## START

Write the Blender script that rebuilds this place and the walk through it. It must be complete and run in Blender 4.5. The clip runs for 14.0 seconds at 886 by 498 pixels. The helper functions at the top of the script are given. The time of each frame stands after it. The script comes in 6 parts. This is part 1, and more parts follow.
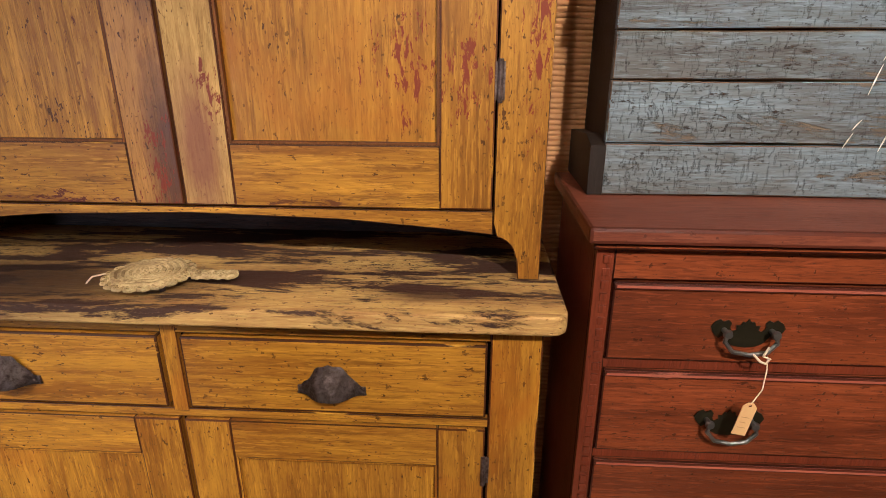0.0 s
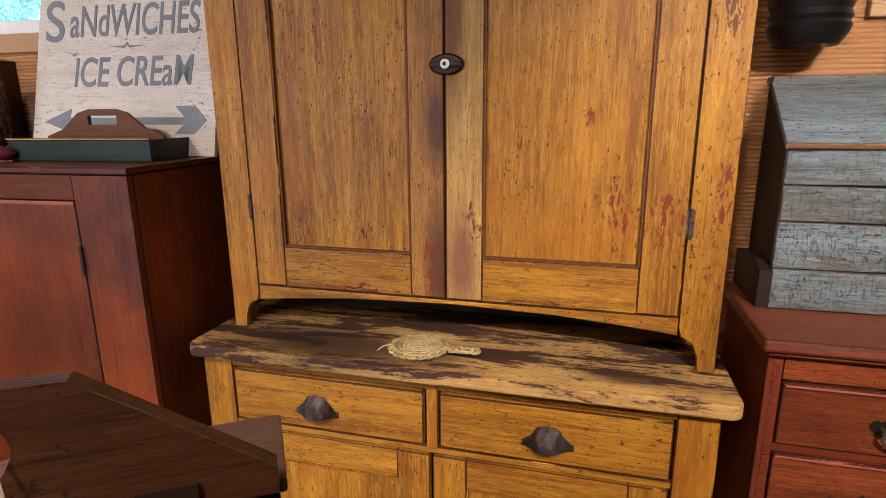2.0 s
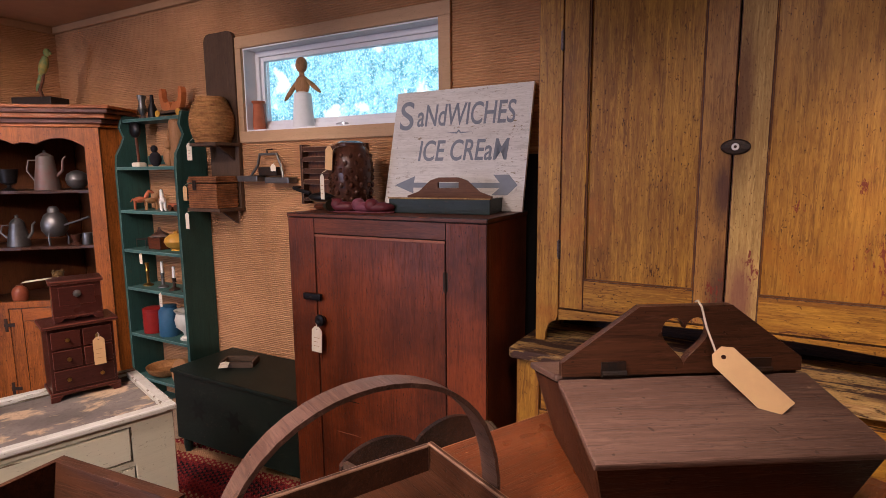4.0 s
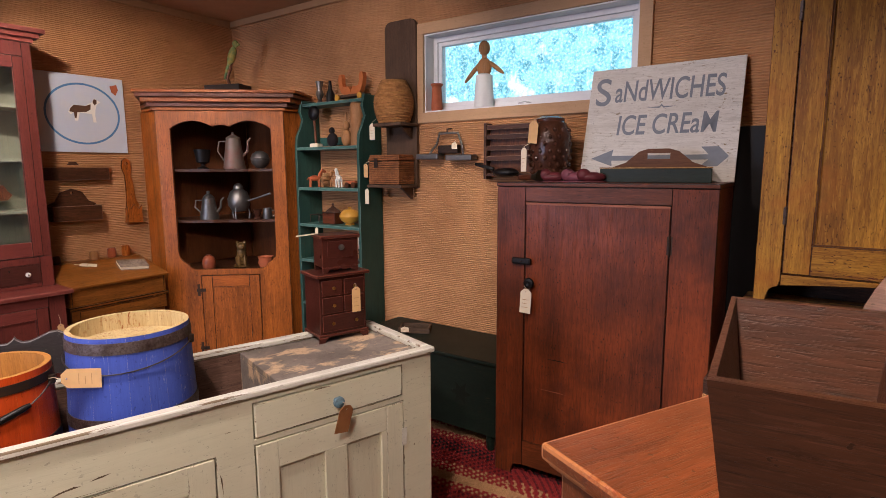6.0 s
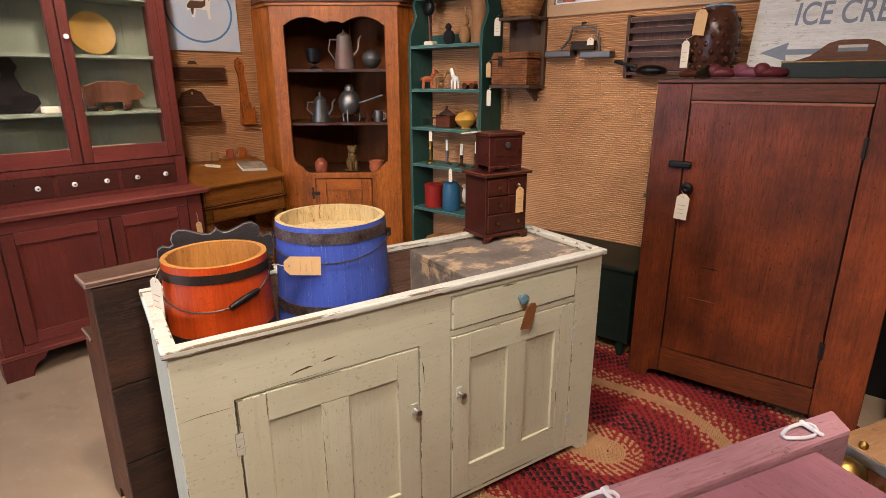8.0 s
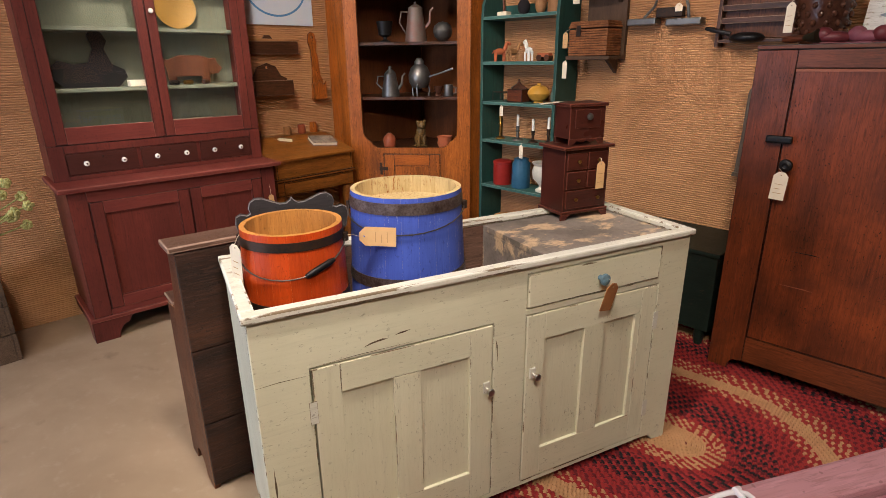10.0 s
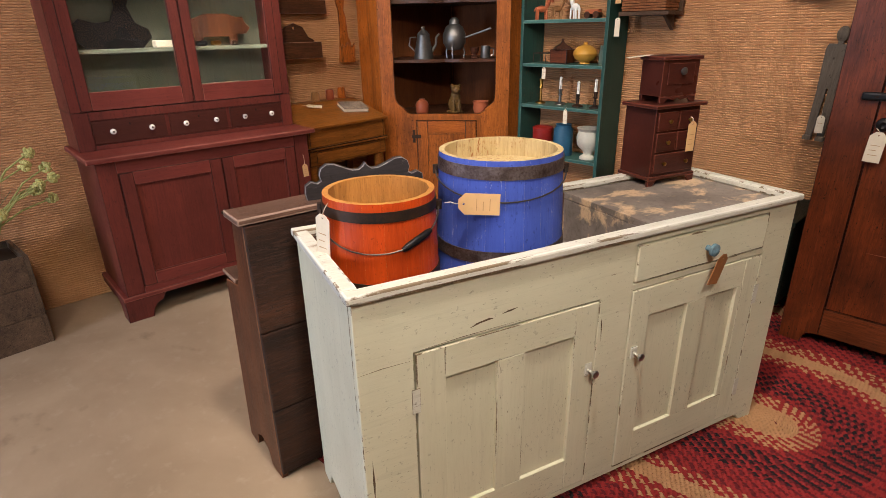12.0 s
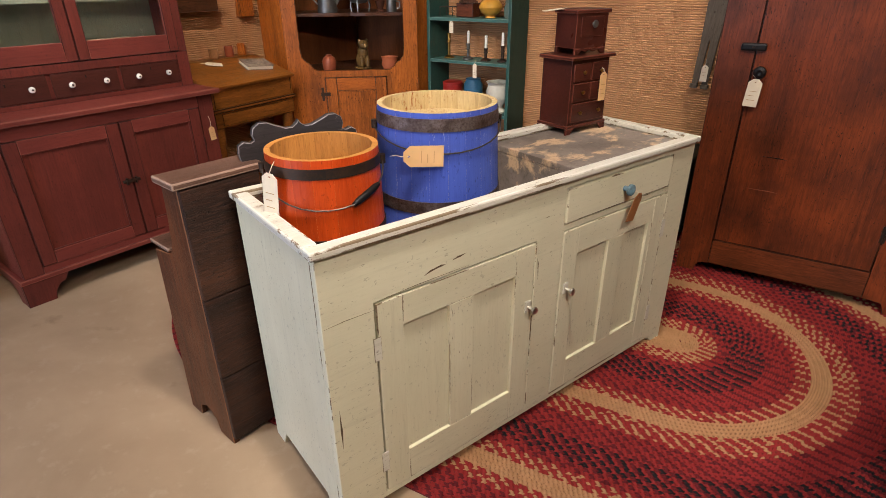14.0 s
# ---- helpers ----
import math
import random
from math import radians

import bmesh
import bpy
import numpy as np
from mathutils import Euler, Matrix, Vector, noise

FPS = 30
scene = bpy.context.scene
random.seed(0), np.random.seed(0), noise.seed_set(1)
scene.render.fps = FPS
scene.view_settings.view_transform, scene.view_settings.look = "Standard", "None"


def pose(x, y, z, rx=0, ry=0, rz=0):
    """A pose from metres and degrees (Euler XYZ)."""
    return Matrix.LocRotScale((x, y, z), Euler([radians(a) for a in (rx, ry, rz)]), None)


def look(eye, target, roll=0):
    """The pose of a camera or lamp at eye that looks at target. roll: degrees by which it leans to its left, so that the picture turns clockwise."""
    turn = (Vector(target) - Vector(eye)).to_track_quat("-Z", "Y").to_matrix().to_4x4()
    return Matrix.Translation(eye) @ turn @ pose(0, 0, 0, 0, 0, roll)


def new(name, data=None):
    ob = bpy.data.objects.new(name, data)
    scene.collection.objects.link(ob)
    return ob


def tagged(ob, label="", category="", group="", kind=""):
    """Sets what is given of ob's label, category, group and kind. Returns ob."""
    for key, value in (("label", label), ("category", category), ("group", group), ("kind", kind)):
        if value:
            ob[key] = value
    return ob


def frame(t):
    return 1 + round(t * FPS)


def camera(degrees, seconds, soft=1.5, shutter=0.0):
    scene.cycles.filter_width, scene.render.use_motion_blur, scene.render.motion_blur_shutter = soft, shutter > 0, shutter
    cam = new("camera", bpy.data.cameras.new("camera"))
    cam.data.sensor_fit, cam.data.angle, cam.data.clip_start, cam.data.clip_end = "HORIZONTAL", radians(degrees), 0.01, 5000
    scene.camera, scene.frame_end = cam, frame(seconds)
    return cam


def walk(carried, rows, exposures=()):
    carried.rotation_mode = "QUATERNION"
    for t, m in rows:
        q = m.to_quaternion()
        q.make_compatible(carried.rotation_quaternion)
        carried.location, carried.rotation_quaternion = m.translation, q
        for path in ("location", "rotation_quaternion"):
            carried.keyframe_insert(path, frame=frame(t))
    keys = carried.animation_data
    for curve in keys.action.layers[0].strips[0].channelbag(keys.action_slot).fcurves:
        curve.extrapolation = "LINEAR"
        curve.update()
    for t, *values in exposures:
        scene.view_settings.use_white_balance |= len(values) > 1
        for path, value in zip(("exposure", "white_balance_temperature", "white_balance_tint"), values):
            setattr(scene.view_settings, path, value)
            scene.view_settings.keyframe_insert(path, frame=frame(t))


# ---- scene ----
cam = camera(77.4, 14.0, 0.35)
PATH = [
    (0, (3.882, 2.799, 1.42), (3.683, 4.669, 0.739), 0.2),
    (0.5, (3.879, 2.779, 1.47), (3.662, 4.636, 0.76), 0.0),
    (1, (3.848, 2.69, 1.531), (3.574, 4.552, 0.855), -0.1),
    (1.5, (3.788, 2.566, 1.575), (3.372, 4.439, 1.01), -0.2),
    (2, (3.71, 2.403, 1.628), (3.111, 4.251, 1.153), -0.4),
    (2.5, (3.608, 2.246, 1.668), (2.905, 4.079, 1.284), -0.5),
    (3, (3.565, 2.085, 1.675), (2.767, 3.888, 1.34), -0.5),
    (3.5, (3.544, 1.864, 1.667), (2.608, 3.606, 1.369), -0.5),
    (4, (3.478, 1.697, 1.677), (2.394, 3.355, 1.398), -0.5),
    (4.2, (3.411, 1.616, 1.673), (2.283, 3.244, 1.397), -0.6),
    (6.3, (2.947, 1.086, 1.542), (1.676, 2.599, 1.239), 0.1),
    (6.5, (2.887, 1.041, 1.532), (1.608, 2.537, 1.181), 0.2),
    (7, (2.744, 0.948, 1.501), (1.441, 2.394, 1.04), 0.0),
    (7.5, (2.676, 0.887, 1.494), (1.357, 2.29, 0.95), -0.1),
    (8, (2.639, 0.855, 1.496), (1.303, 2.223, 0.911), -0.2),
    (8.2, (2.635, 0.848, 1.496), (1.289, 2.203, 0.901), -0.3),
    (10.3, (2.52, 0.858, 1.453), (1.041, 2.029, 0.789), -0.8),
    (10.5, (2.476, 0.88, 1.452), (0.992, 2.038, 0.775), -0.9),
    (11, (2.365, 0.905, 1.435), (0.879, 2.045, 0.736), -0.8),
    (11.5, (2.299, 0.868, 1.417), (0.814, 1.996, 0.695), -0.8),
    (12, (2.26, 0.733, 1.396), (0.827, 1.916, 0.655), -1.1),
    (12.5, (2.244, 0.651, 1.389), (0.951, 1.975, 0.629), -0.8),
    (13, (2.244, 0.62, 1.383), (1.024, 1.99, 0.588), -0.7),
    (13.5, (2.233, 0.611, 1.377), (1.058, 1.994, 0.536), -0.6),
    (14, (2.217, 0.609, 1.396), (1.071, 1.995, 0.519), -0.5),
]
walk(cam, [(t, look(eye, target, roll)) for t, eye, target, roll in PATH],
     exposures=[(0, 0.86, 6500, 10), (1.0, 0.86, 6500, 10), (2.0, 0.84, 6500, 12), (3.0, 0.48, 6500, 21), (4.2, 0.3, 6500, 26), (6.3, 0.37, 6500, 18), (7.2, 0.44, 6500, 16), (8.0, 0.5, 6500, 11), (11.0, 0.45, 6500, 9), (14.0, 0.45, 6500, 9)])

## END

### EXERCISE AIM
Give back, word for word, only the lines above from the line holding "for path in" to the line holding "scene.view_settings.keyframe_insert(path, frame=frame(t))", both included.

### WORKED ANSWER
        for path in ("location", "rotation_quaternion"):
            carried.keyframe_insert(path, frame=frame(t))
    keys = carried.animation_data
    for curve in keys.action.layers[0].strips[0].channelbag(keys.action_slot).fcurves:
        curve.extrapolation = "LINEAR"
        curve.update()
    for t, *values in exposures:
        scene.view_settings.use_white_balance |= len(values) > 1
        for path, value in zip(("exposure", "white_balance_temperature", "white_balance_tint"), values):
            setattr(scene.view_settings, path, value)
            scene.view_settings.keyframe_insert(path, frame=frame(t))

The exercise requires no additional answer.